Here’s the good news, though. Aveline Kushi’s words still ring true, as does the wisdom within a macrobiotic diet centered on whole grains, vegetables and legumes. Current science reveals much more than little fibrous toothbrushes scrubbing the lining of our intestines. While fiber was previously thought of as indigestible to humans, turns out to be an essential food for literally hundreds of commensal bacteria (helpful microbes) in our colon with outstanding implications to our health. Perhaps it is the microbes that are wielding teensy tiny little toothbrushes.
Fiber is found exclusively in whole plant-based foods. You will not find a speck of fiber in flesh foods or dairy foods. Fiber provides a source of energy that plants can utilize, but fiber is virtually unaffected by the digestive enzymes of humans. Fiber travels all the way through the digestive tract intact until it reaches the colon. Most of the excess water and nutrients have already been extracted along the way. At the end of the line, we have colonies of specialized bacteria waiting for the “goodie wagon” to arrive so that they can have dinner.
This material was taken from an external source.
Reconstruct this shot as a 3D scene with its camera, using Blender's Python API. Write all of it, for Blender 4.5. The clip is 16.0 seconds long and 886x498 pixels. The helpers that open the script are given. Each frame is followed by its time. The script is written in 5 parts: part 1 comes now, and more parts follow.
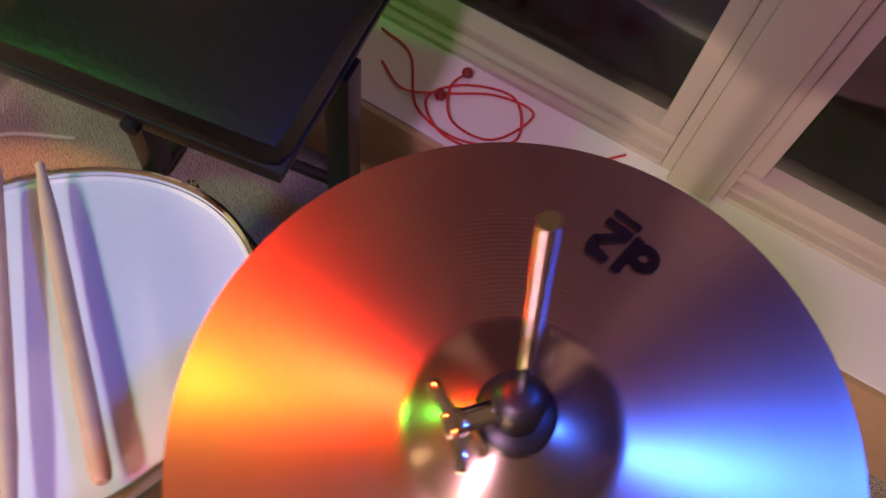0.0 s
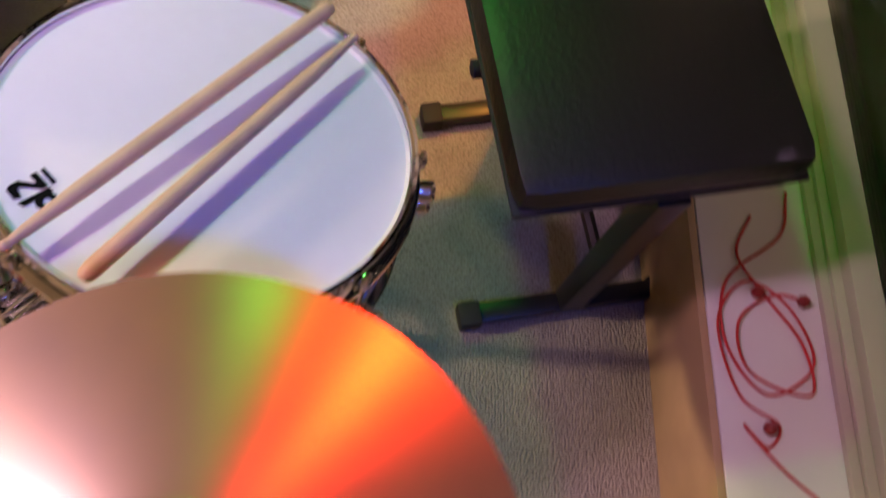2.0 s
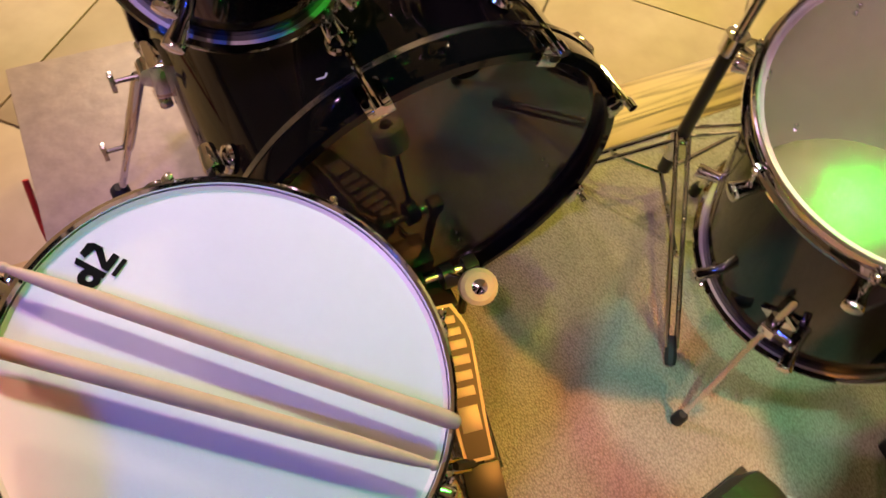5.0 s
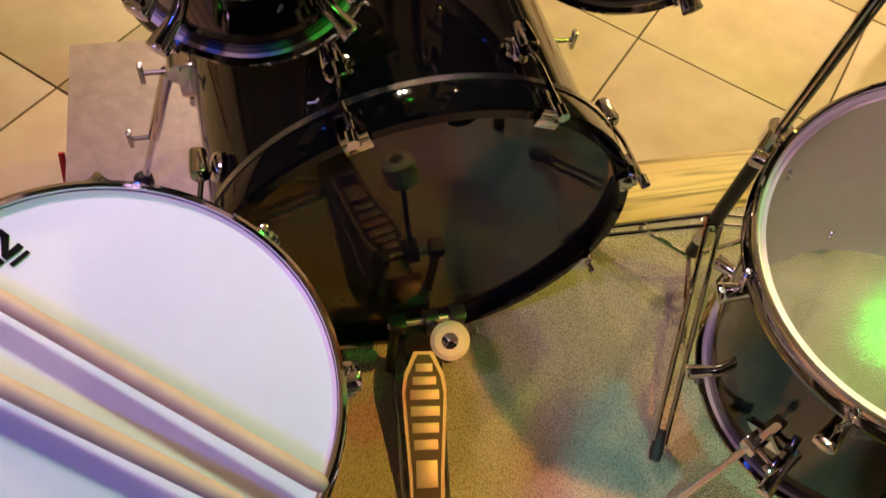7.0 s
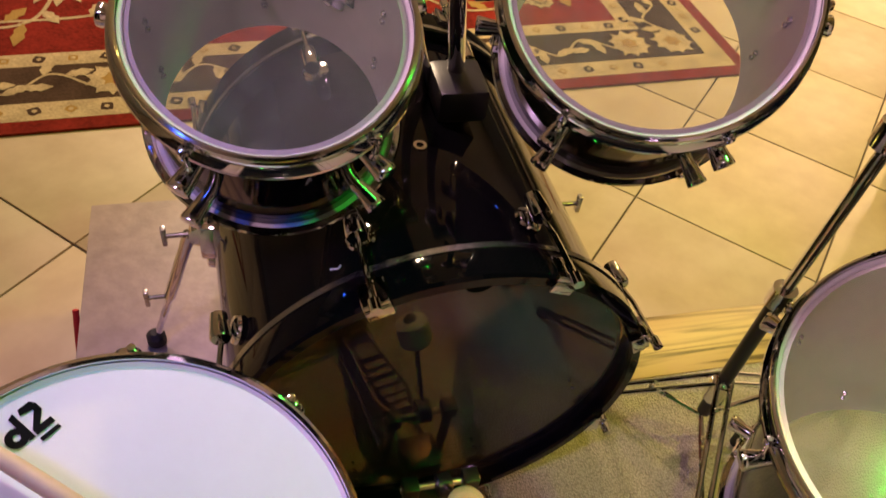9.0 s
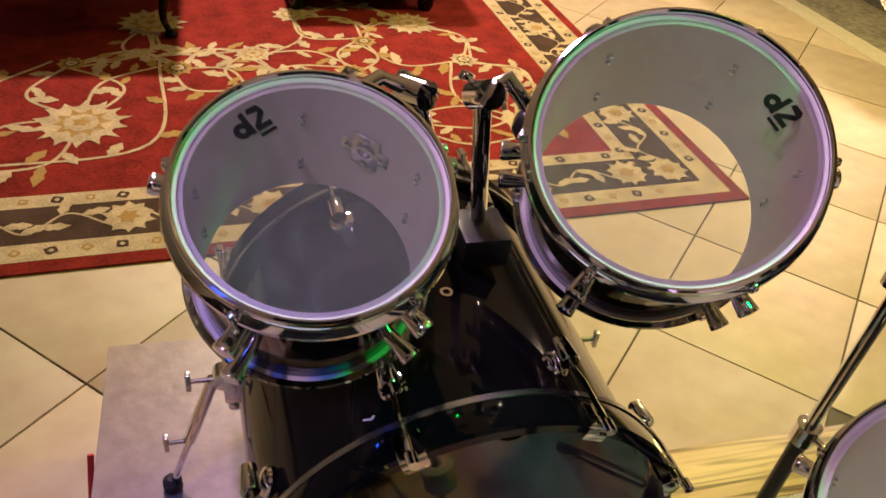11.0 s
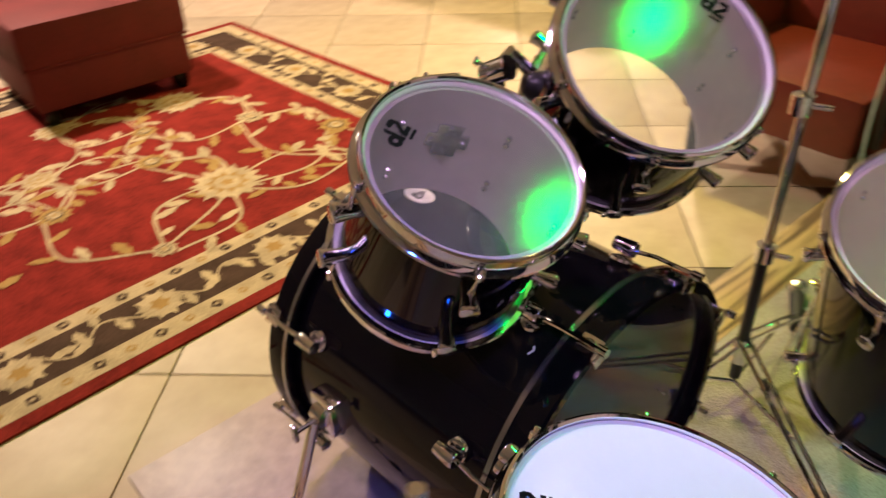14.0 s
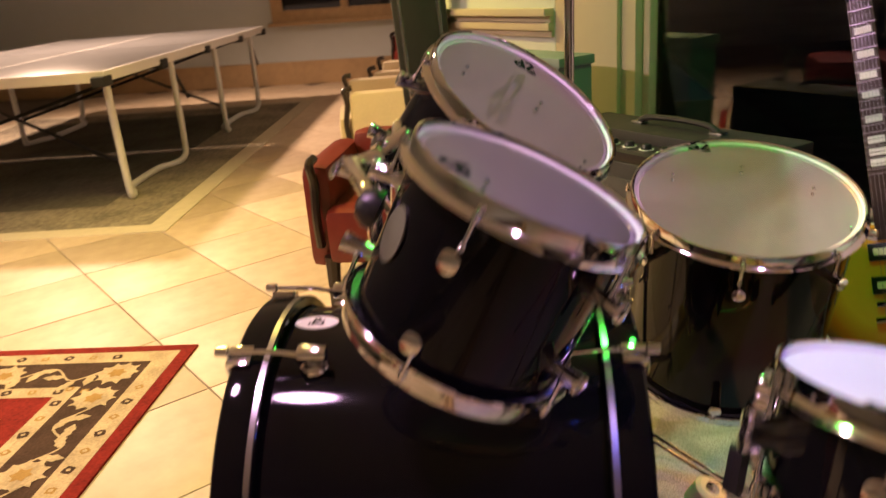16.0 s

These bacteria thrive on fiber and are able to digest the complex carbohydrate locked within fiber and turn it a myriad of chemical substances and short chain fatty acids
.
One of the most notable of these by-products of microbial fiber digestion is butyrate. Butyrate repairs the gut mucosal lining so that toxic waste and pathogens do not leak through the intestinal wall and enter the blood stream. It keeps our heart healthy by removing plaque from our arteries. Butyrate acts as an epigenetic switch that serves a healthy immune system by stimulating the production of regulatory T-cells in the gut. By keeping these friendly microbes fed with plant fiber, we can avoid the cascade of autoimmune diseases such as atherosclerosis, rheumatoid arthritis, IBD, and diabetes to name just a few.
An interesting experiment conducted by Tim Spector, Professor of epidemiology at King’s College in London illustrates the significance of fiber. He collaborated with his 23-year-old son who was working on his dissertation toward a college degree in genetics. His son ate only a fast food diet consisting of burgers, fries and Coke for ten consecutive days. As a special “treat” he could also break the burger monotony by sometimes substituting chicken nuggets in place of the burger. He was also allowed extra “nutrition” in the evening in the form of beer and chips.
His microbial gut profile was carefully monitored and recorded through 3 different labs to ensure that the results were accurate. The lab results showed that in 10 days, he had lost over 1200 microbial species, a 40% reduction in microbial diversity. Spector stated that this experiment had changed he and his son’s perspective on why junk food is bad for us. Previously, they had thought that junk food is bad for you because of the sugar and high fat content. After the experiment, they concluded that the 10-day diet, lacking dietary fiber had literally starved off these helpful bacteria that need fiber to survive.
So next time you are craving French fries, a burger or a soda, think of your colon friends and have mercy upon them. Cook up a yummy dinner with whole grain, veggies and beans. And when you are mincing parsley, remember Aveline Kushi’s wise words and think twice before tossing those stems into the compost.